>> Begin

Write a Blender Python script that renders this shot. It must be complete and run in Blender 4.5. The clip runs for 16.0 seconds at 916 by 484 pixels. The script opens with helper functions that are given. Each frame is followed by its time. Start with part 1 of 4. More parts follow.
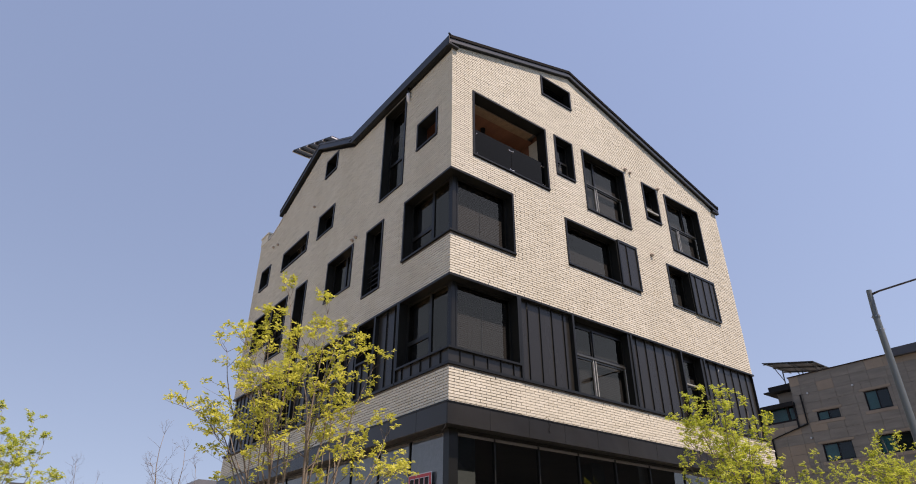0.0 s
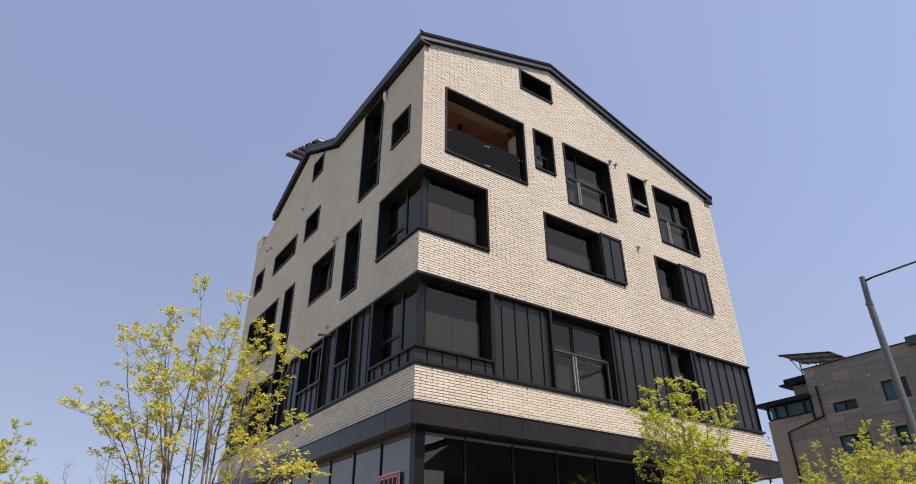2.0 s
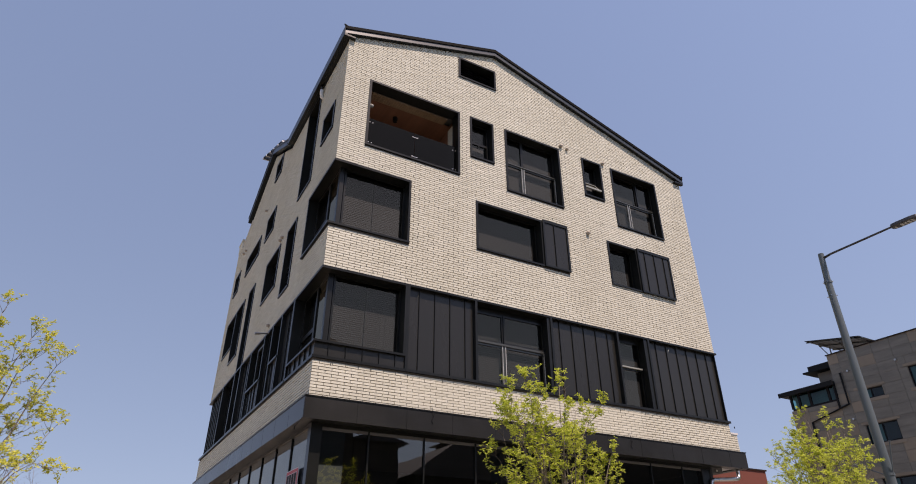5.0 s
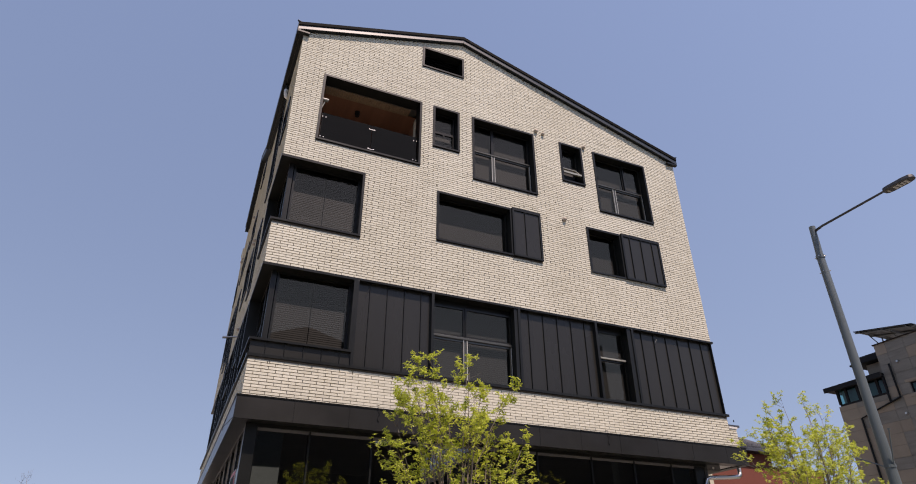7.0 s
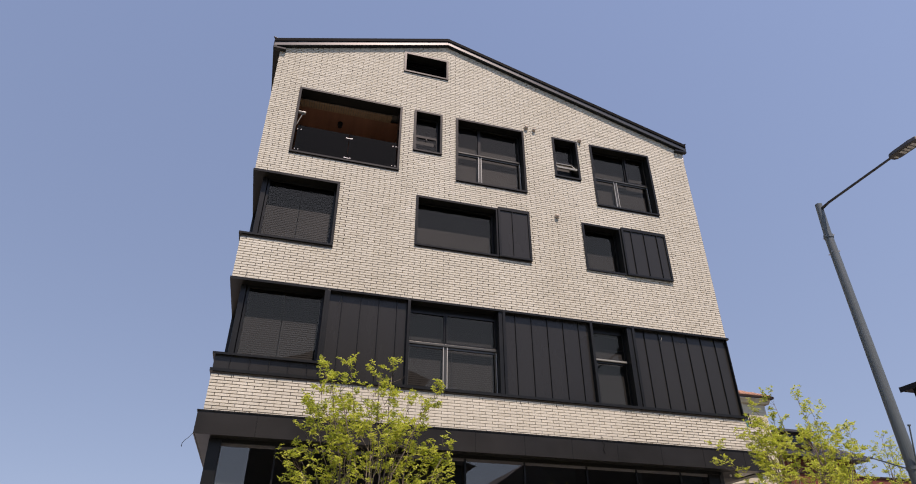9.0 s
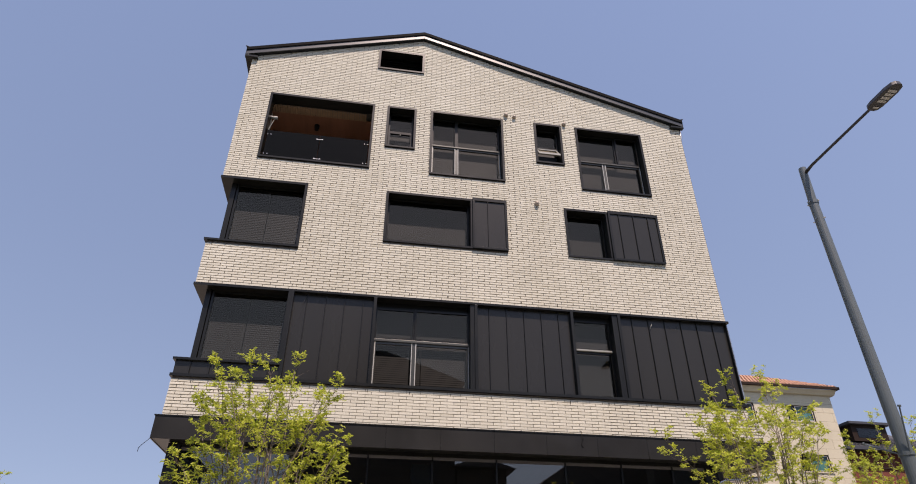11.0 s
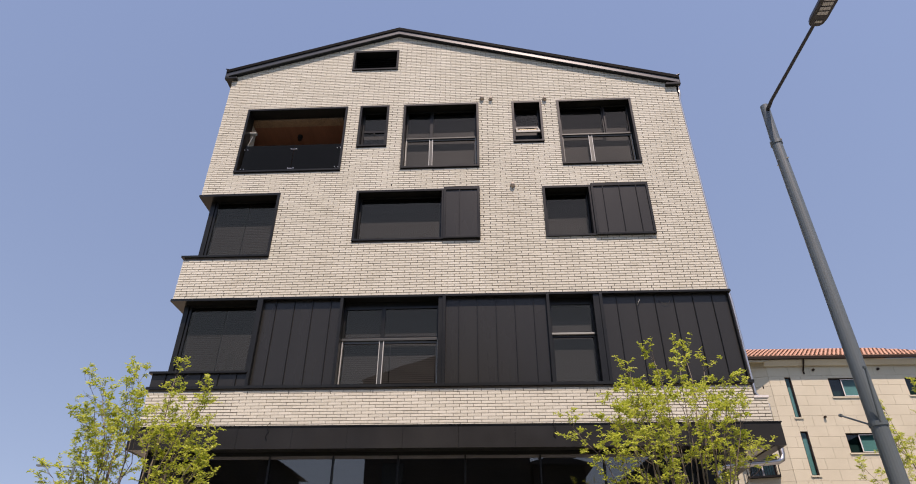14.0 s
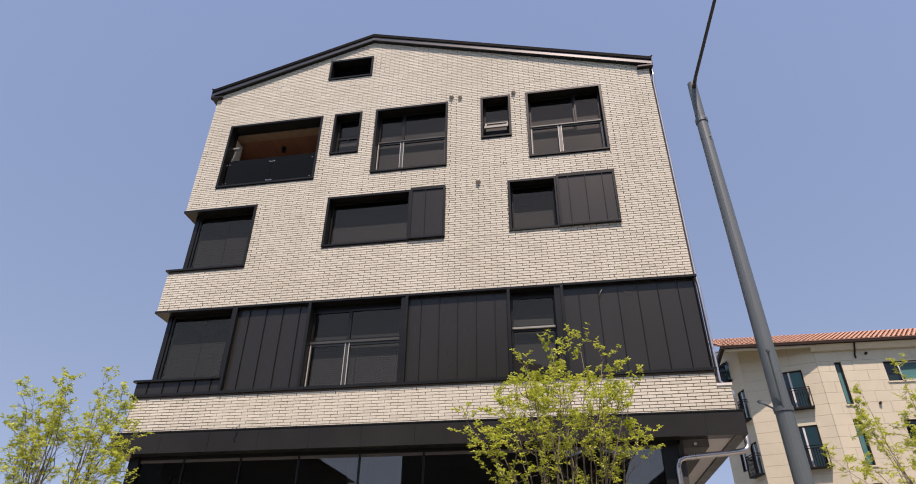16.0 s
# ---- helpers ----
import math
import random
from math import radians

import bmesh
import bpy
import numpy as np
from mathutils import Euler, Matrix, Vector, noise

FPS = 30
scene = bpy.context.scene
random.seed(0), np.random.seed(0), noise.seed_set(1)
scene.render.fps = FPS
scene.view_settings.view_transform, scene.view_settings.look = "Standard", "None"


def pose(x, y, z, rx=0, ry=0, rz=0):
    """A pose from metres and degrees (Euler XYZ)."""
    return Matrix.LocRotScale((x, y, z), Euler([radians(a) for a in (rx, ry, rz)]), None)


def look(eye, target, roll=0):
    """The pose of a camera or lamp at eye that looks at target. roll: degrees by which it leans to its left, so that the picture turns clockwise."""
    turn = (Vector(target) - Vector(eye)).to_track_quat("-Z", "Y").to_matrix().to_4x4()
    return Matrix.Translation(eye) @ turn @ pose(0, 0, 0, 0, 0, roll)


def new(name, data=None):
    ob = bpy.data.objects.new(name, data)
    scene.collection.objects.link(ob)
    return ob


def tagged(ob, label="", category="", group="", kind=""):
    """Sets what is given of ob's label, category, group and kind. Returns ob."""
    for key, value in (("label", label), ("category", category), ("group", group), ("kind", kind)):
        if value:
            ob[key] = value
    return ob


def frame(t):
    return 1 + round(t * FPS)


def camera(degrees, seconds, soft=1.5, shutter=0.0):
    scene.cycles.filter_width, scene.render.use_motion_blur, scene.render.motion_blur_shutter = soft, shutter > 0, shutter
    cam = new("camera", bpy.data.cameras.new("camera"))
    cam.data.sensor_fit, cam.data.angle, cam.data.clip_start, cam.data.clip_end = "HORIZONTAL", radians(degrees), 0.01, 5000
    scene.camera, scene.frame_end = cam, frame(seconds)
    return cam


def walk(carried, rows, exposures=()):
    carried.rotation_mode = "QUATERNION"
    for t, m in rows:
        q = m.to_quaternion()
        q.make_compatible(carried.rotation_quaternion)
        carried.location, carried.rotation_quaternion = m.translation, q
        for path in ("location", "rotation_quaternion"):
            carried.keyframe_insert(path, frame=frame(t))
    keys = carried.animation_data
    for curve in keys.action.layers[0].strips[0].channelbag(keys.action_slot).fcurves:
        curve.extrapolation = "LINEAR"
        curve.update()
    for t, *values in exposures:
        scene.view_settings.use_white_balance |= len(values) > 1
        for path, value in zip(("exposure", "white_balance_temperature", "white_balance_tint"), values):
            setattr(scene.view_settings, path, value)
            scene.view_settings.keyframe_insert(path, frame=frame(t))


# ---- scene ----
cam = camera(72.9, 16.0, soft=1.0)
METRES, EYE, TILT, LEAN, TURN = 18.4, 1.6, 0.0, 0.0, -37.1
ROWS = [
    (0.0, 0.0, 0.0, 0.0, -0.13, 29.26, -0.23),
    (0.5, 0.0045, -0.0007, 0.001, 0.09, 29.25, -0.19),
    (1.0, 0.0217, -0.0008, 0.002, 0.66, 29.24, 0.12),
    (1.5, 0.0449, 0.0038, -0.0006, 1.63, 29.29, 0.28),
    (2.0, 0.0705, 0.0092, 0.001, 2.53, 29.2, 0.26),
    (2.5, 0.1, 0.0128, 0.0025, 3.66, 29.15, 0.28),
    (3.0, 0.1293, 0.0171, 0.0037, 4.88, 29.08, 0.26),
    (3.5, 0.1596, 0.0174, 0.0032, 5.77, 29.05, 0.21),
    (4.0, 0.1917, 0.0222, 0.001, 6.53, 28.99, 0.13),
    (4.5, 0.2223, 0.0305, 0.0006, 7.19, 28.9, 0.1),
    (7.0, 0.3801, 0.112, -0.0055, 13.62, 29.85, 0.15),
    (7.5, 0.4066, 0.1313, -0.0049, 15.91, 30.2, 0.18),
    (8.0, 0.4342, 0.1469, -0.0049, 17.69, 30.59, 0.1),
    (8.5, 0.4623, 0.1649, -0.0049, 19.35, 30.93, 0.04),
    (9.0, 0.4902, 0.182, -0.0049, 20.88, 31.25, -0.02),
    (11.5, 0.6251, 0.2836, -0.0073, 29.82, 31.81, -0.21),
    (12.0, 0.6475, 0.3082, -0.0061, 31.8, 31.85, -0.25),
    (12.5, 0.6696, 0.3289, -0.006, 33.77, 31.87, -0.32),
    (13.0, 0.6906, 0.3528, -0.0055, 35.71, 31.84, -0.31),
    (13.5, 0.7151, 0.3738, -0.0051, 37.6, 31.84, -0.28),
    (14.0, 0.7406, 0.3945, -0.0049, 39.84, 31.78, -0.22),
    (14.5, 0.7693, 0.4148, -0.0055, 41.83, 31.73, -0.32),
    (15.0, 0.7929, 0.4388, -0.0061, 43.58, 31.7, -0.42),
    (15.5, 0.8182, 0.4616, -0.0066, 45.15, 31.64, -0.44),
    (16.0, 0.8429, 0.4835, -0.0069, 46.72, 31.59, -0.51),
]
walk(cam, [(t, pose(0, 0, EYE, TILT, LEAN, TURN) @ pose(METRES * x, METRES * y, METRES * z, 90 + pitch, roll, yaw)) for t, x, y, z, yaw, pitch, roll in ROWS], exposures=[(0.0, 0.64, 7620, 30), (1.5, 0.66, 7620, 30), (2.5, 0.65, 7550, 30), (3.2, 0.51, 7460, 30), (4.0, 0.45, 7430, 30), (8.5, 0.43, 7350, 30), (12.0, 0.54, 7330, 30), (16.0, 0.55, 7330, 30)])

# ---- world, sun, exposure ----
SUN_EL, SUN_AZ = 61.0, 12.0          # degrees; azimuth from the front (-y) towards +x
world = bpy.data.worlds.new("sky")
scene.world = world
world.use_nodes = True
wn = world.node_tree.nodes
sky = wn.new("ShaderNodeTexSky")
sky.sky_type = "NISHITA"
sky.sun_disc = False
sky.sun_elevation = radians(SUN_EL)
sky.sun_rotation = radians(180 - SUN_AZ)
sky.air_density, sky.dust_density, sky.ozone_density = 1.75, 0.2, 2.3
wn["Background"].inputs["Strength"].default_value = 0.110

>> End

* **The task**:
From the line with "scene.camera, scene.frame_end = cam, frame(seconds)" through the line with "scene.view_settings.use_white_balance |= len(values)", set down every line exactly and nothing besides.

* **Output of the task**:
    scene.camera, scene.frame_end = cam, frame(seconds)
    return cam


def walk(carried, rows, exposures=()):
    carried.rotation_mode = "QUATERNION"
    for t, m in rows:
        q = m.to_quaternion()
        q.make_compatible(carried.rotation_quaternion)
        carried.location, carried.rotation_quaternion = m.translation, q
        for path in ("location", "rotation_quaternion"):
            carried.keyframe_insert(path, frame=frame(t))
    keys = carried.animation_data
    for curve in keys.action.layers[0].strips[0].channelbag(keys.action_slot).fcurves:
        curve.extrapolation = "LINEAR"
        curve.update()
    for t, *values in exposures:
        scene.view_settings.use_white_balance |= len(values) > 1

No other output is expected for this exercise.